La moratoria di dodici mesi sul credito non è una forma di assistenzialismo mascherato. Ritengo sia una scelta saggia e lungimirante da parte delle aziende di credito, nel loro stesso interesse.
Questa non è una crisi come le altre. Quella del 1993-94, per fare l'esempio dell'ultima che ha colpito pesantemente il nostro sistema produttivo, e prodotto danni gravi ai bilanci bancari, era una crisi tutta nazionale, e di competitività.
La crisi, prodotta dalla manovra dei 92mila miliardi, venne dalla domanda interna, e il sostegno alle imprese venne dalla svalutazione, i cui effetti inflazionistici furono bloccati dalla riforma della scala mobile. Ma prima d'allora, le imprese denunciavano la loro incapacità di sostenere il cambio stabile della lira, perdevano profitti e quote di mercato. Senza la svalutazione, la selezione fra le imprese sarebbe stata, e giustamente, più dura e brutale, ma una selezione era inevitabile e le banche non potevano evitarla.
In realtà, allora le banche erano a metà strada dei loro processi di privatizzazione. Al Credito Italiano la discussione, in quei mesi, fu almeno per me molto formativa.
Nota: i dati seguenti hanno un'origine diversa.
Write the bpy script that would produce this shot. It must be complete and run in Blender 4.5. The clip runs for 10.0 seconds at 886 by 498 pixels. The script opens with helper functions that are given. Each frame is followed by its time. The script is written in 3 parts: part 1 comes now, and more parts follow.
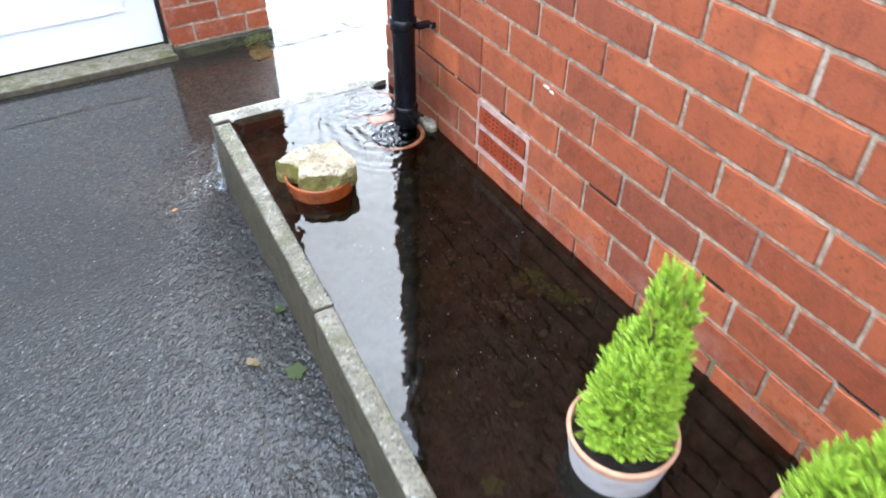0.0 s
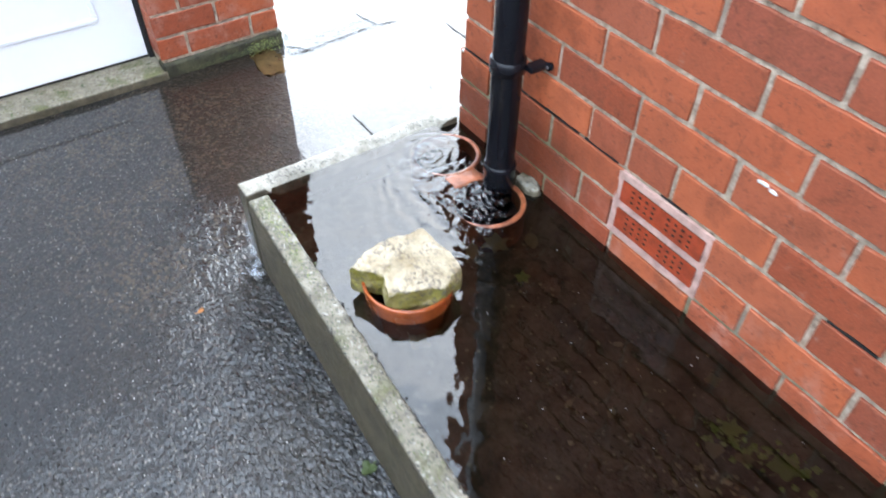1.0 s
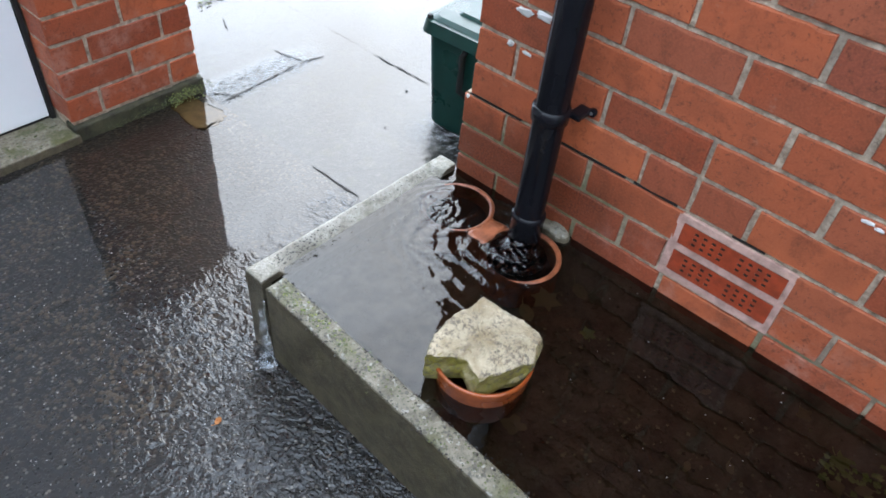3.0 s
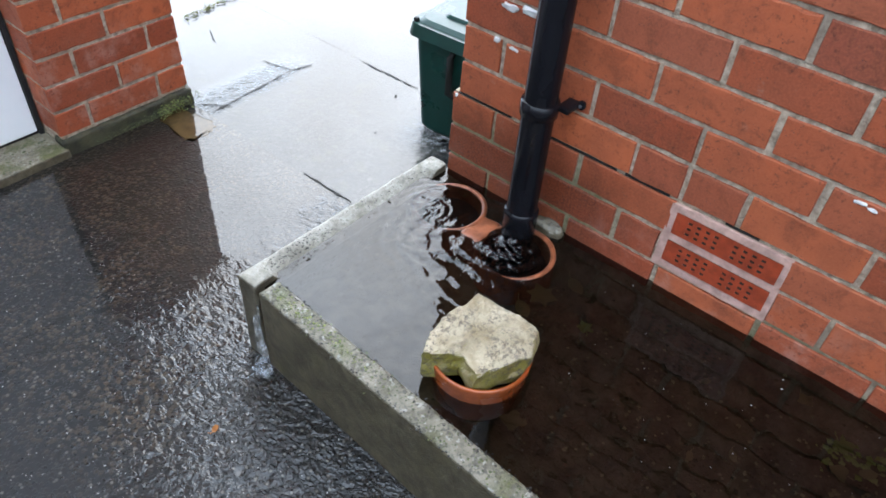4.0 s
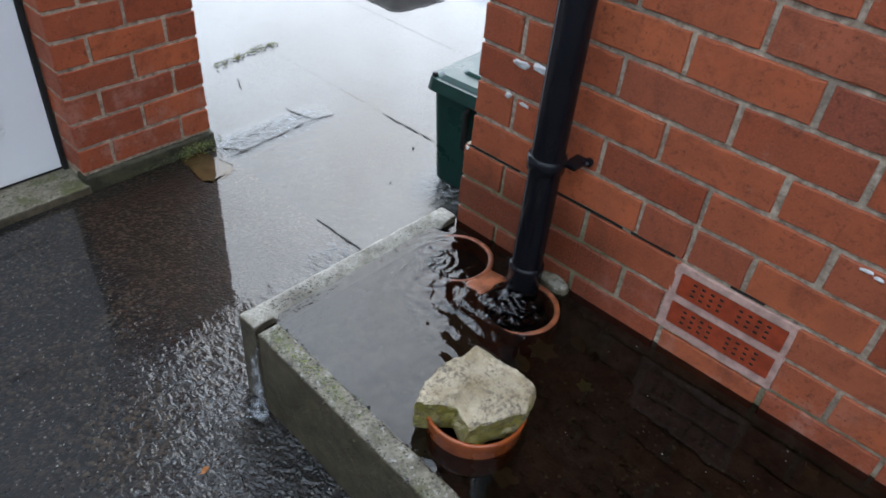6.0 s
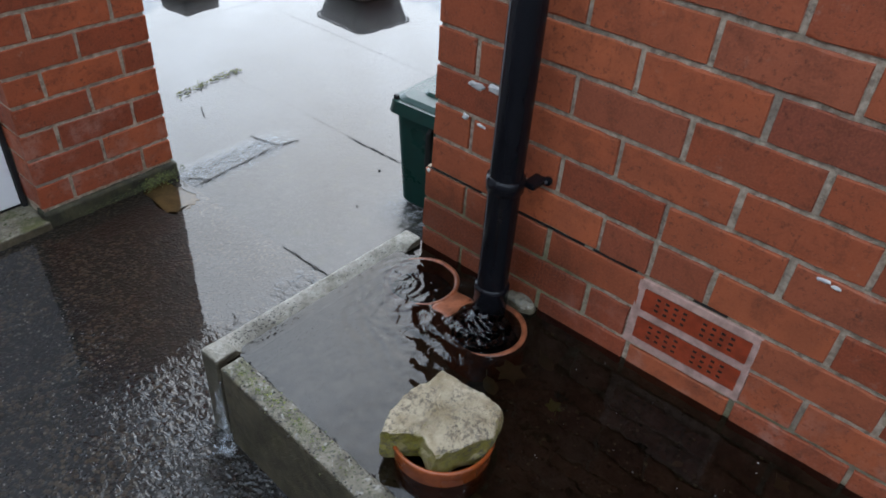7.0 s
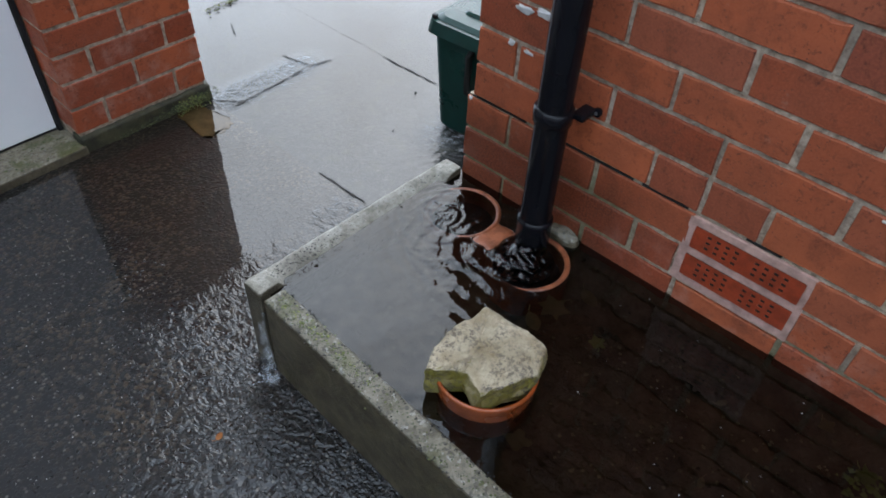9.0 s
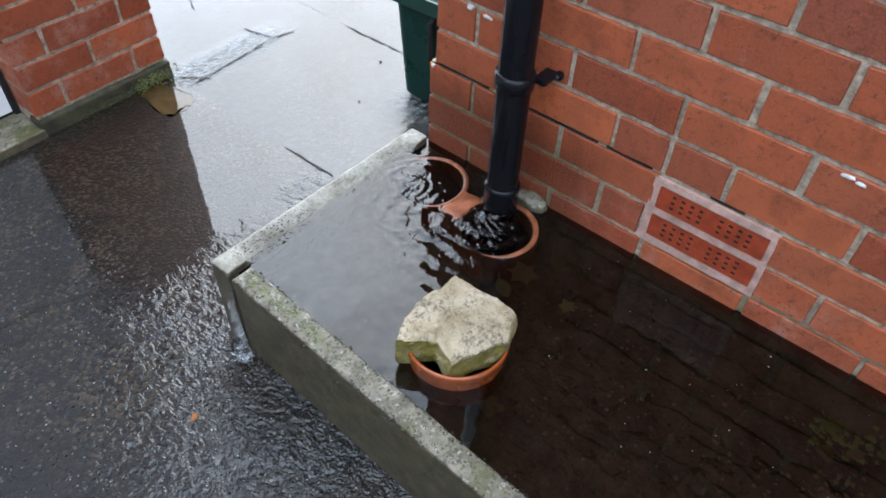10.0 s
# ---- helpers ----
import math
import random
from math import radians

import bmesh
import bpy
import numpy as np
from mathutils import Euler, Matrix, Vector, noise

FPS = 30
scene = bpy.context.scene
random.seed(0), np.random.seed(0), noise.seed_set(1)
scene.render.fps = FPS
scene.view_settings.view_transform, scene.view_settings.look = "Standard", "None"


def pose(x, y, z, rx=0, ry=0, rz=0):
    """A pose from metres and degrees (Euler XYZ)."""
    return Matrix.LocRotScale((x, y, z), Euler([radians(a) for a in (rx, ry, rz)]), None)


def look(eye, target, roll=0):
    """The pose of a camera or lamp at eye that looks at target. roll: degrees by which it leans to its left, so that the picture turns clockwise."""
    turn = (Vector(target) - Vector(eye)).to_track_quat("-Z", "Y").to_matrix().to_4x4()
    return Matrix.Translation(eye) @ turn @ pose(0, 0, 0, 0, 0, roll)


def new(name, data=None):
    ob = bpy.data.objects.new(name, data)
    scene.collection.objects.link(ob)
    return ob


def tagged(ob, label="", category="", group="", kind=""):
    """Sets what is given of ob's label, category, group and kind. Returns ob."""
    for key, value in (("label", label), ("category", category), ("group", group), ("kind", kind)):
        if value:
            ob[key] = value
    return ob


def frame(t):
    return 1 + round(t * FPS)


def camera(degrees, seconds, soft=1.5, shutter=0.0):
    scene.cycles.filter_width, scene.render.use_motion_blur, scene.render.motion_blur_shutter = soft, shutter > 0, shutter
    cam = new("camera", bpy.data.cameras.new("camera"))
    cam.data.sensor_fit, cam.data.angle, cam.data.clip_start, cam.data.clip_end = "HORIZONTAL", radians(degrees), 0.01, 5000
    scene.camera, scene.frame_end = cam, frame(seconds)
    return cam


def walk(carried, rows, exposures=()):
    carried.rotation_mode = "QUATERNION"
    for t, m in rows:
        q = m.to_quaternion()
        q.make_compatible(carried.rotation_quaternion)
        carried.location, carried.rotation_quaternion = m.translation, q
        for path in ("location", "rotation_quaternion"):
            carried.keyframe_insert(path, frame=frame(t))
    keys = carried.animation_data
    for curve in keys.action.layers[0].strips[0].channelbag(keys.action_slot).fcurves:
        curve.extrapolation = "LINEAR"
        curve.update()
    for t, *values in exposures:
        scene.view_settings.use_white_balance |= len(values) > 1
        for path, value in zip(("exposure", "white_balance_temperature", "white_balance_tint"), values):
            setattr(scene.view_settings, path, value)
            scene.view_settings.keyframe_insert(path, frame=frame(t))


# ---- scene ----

C'era chi riteneva giusto sostenere comunque le imprese in crisi, invocando ruoli sociali che collidevano con la riconquistata dignità di banca come impresa, e chi riteneva invece che il sostegno a imprese immeritevoli avrebbe finito per danneggiare le migliori. Personalmente, ero di quel parere, e non ho mai cambiato davvero idea.
Ma oggi non è in discussione, mi pare, il ritorno a quel vecchio paradigma pre-liberale, che si riteneva allora superato: nessuno, come penitenza di fronte ai peccati della finanza di questi anni, credo voglia tornare a un'idea di banca che sostiene e non seleziona. La banca seleziona, non sostiene: o meglio - è il suo ruolo - sostiene chi merita di essere sostenuto (che è, si badi, la lezione della crisi, che è stata da eccesso, e non difetto, di credito).
Si tratta di prendere atto con realismo di una diversa realtà e della posta in gioco. La sfida non è fra un sistema d'imprese italiano fragile come quindici anni fa e una concorrenza più forte e attrezzata. Le imprese industriali italiane sono arrivate alla crisi con conti economici in ordine, e con uno stato patrimoniale migliore di prima.
Le imprese di quindici anni fa erano più deboli - bisognose di svalutazione - sul piano competitivo e più deboli sul piano finanziario, con un eccesso di debito sul capitale e di debito a breve su quello a lungo. Oggi, di fronte alla crisi, ci sono imprese che hanno quote di mercato stabili o in aumento: se invece del tradizionale conto delle quote delle nostre esportazioni si fa il rapporto con le esportazioni dei nostri concorrenti diretti, la quota italiana risulta in aumento dal 6,8% del 2000 al 7,7% del 2008. E hanno una leva finanziaria in via di riduzione - controtendenza rispetto al resto del mondo - dal 57,5% del 1993 al 48,1 del 2006 (ultimo dato della Banca d'Italia) e debiti a breve sul totale scesi dal 66,3% del 2000 al 56,8% del 2006.
La crisi non va nascosta, ovviamente, ma le imprese italiane ci sono arrivate in buona salute. È pensabile che non soffrano più di altre, in altri paesi, e che non perdano il passo di fronte a concorrenti che come da noi stanno scontando un massiccio rinvio di piani d'investimento per la crescita e il rinnovamento delle gamme di prodotto.
Per tutto questo, se quindici anni fa era probabilmente giusto un atteggiamento severo da parte delle banche, oggi è razionale tutto ciò che consente alla media delle nostre imprese, con le sue punte alte e basse, di resistere sulle posizioni pre-crisi, di rimanere in piedi senza ridursi di dimensione, senza chiudere, senza licenziare, contando che negli altri paesi le cose non vadano meglio, e che - a crisi passata - i punti di forza conquistati, in termini di prodotti e mercati, prima della crisi restino tali.
E quindi bene, per tutti, la moratoria: che consentirà alle banche alla fine di registrare meno default, e di favorire una più pronta ripresa di una buona domanda di credito. Speriamo al più presto.